L’evoluzione dell’App Economy
Il settore, tra il 2008 e il 2011-2012 veniva inizialmente interpretato come una «proliferazione delle app “usa e getta”, quelle che si scaricavano e si disinstallavano in 2 giorni – spiega il professore – La principale forma di remunerazione era legata al prezzo del download». Dal 2012 al 2015 è iniziato il boom dei modelli freemium: «si scarica l’app e poi si decide se sottoscrivere il pagamento. In questo caso la remunerazione avviene tramite la pubblicità». E poi sono arrivati gli acquisti in-app. «Nell’app economy uno dei momenti di svolta è stato quando, verso le fine del 2010, il tempo speso dagli utenti su mobile ha superato quello sul desktop – continua il prof – Allora la proliferazione di applicazioni, dal food delivery all’home banking fino ai servizi di streaming è stata supportata anche da normative che ne hanno facilitato la distribuzione. La pandemia ha poi accelerato una serie di segmenti come quelli dedicati alle riunioni e alle videoconferenze, ma anche la formazione a distanza e le assicurazioni che hanno lanciato vere e proprie piattaforme». Un esempio concreto? «Telepass è passato da avere come centro di gravità il proprio business model a un’app che gestisce quel dispositivo come strumento di pagamento. Ma oggi è un’eccezione e non la regola pagare un’app mentre la subscription economy si lega principalmente a servizi in abbonamento».
Quale futuro?
Il futuro dell’app economy si lega strettamente a quello dell’Intelligenza artificiale. «Ci sono alcuni elementi da considerare: da un lato, useremo meno le app perché demanderemo sempre di più all’AI, e questo trend a sua volta genererà delle forme diverse di investimento, da un altro l’AI può portare a un potenziamento dell’app economy, con l’aumento della personalizzazione dei contenuti. Potrebbe cambiare anche la modalità di fruizione, per esempio quando gli utenti sono offline anche con gli accordi sulla libera circolazione del traffico dati in UE. L’AI potrebbe essere nell’app come input mentre si è offline per poi tornare online».
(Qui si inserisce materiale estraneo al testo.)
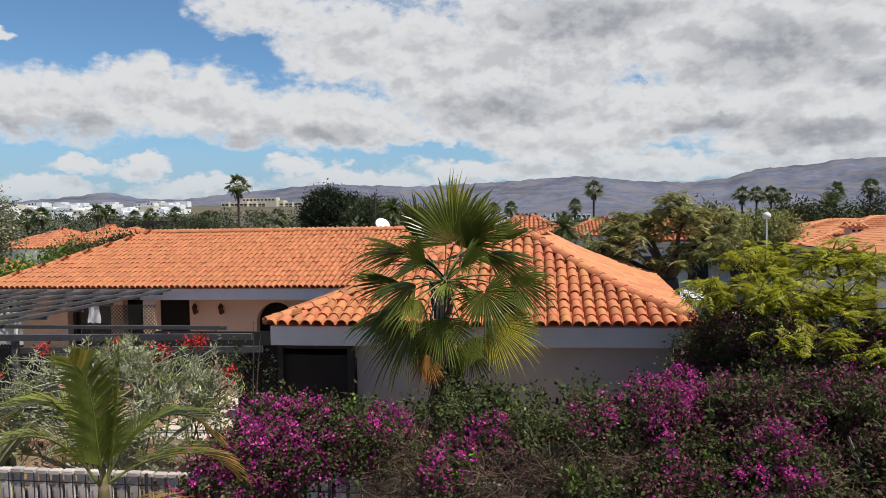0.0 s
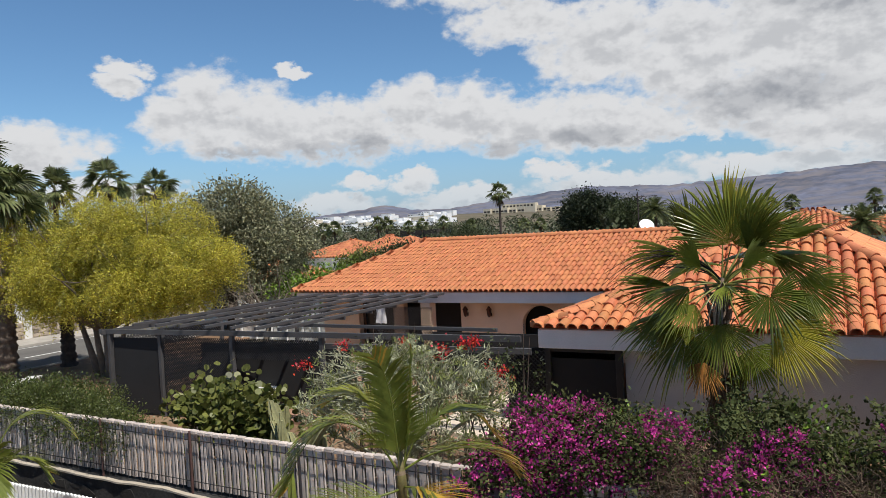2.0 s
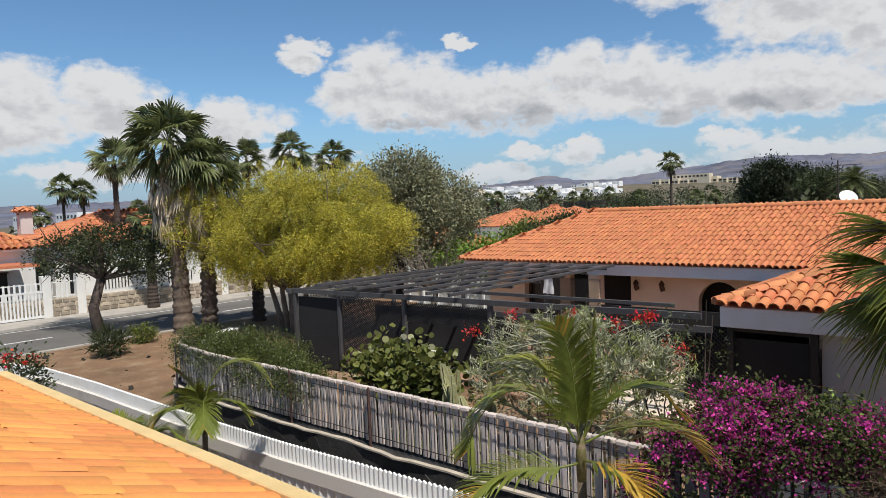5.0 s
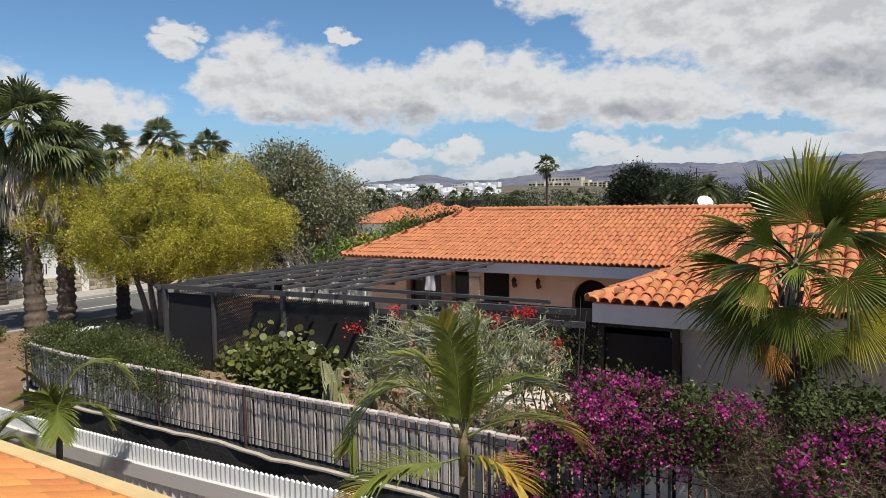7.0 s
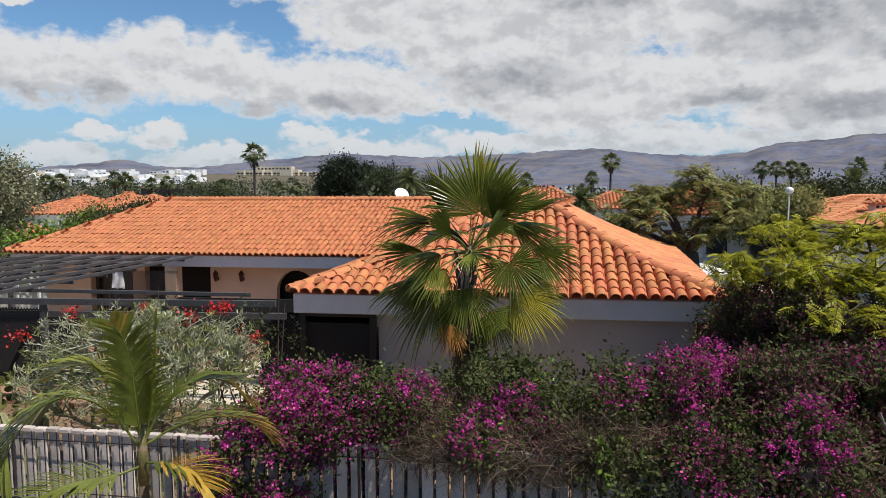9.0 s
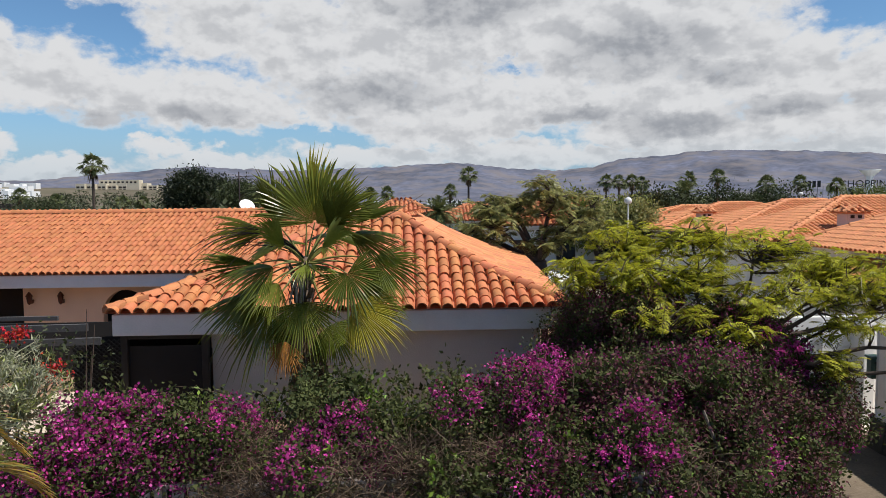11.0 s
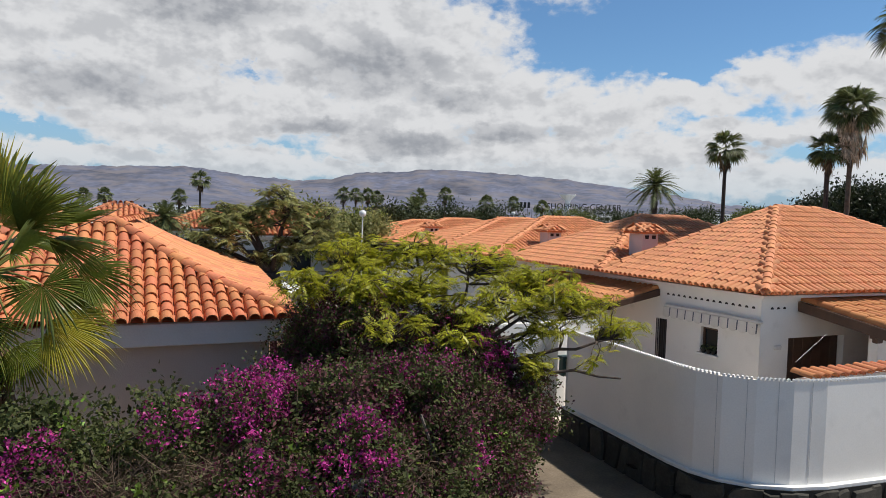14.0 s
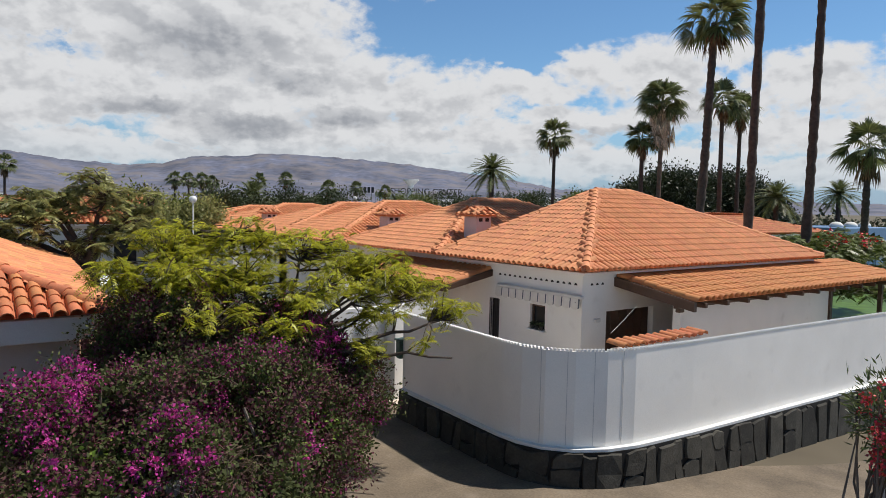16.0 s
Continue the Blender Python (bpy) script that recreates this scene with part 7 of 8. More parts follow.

E il futuro di questo settore per il professore vedrà delle megapp con al loro interno microapp. «È un po’ il concetto del miniprogram: rendo disponibile il mio servizio per qualcun altro che intercetta meglio il traffico, in una modalità più immediata rispetto allo sviluppo di un’app in cui magari faccio fatica a raccogliere volumi di traffico e ci guadagno di meno rispetto al ritrovarmi all’interno di un ecosistema più consolidato. Le app in questo modo rappresenteranno una cabina di regia, anche per l’AI. Già ce le abbiamo sulle TV, sull’automobile, sugli schermi interattivi di un aereo, sugli store, sui totem. Non sono più appannaggio esclusivo di smartphone e tablet».
Una nuova frontiera da esplorare sarà la crescente personalizzazione. «Un elemento di sempre crescente interesse è il dato in real time. in questo senso, l’AI dà la possibilità di creare spazi di mercato nuovi – continua il prof – L’importanza della personalizzazione di contenuti e pubblicità non è neanche più un trend futuro ma qualcosa in atto e l’iper-targetizzazione delle audience con l’AI sarà ancora più accelerata. La pubblicità non solo sarà sempre più filtrata in linea con i nostri interessi, ma il contenuto varierà a seconda del luogo in cui ci si trova. E questo concetto varrà sia per la pubblicità che per i contenuti delle app».
Il ruolo delle startup
Per il professore il contributo delle startup innovative diventerà ancora più centrale, ma da un punto di vista qualitativo: «Questi ecosistemi tengono di poco conto i piccoli players, sono in mano a colossi come Meta, Google, Apple, ByteDance, WeChat, Huawei, in un mercato molto competitivo e le probabilità di successo per un’app non sono elevatissime: l’1% di queste è nei ricavi di Apple store e Google Play. Il mercato è enorme ma è appannaggio di un numero molto limitato di players. In questo scenario, la startup innovativa potrebbe trovare una miniera d’oro, ma arrivarci non sarà facile. Vincerà la partita chi diventerà la prossima Revolut».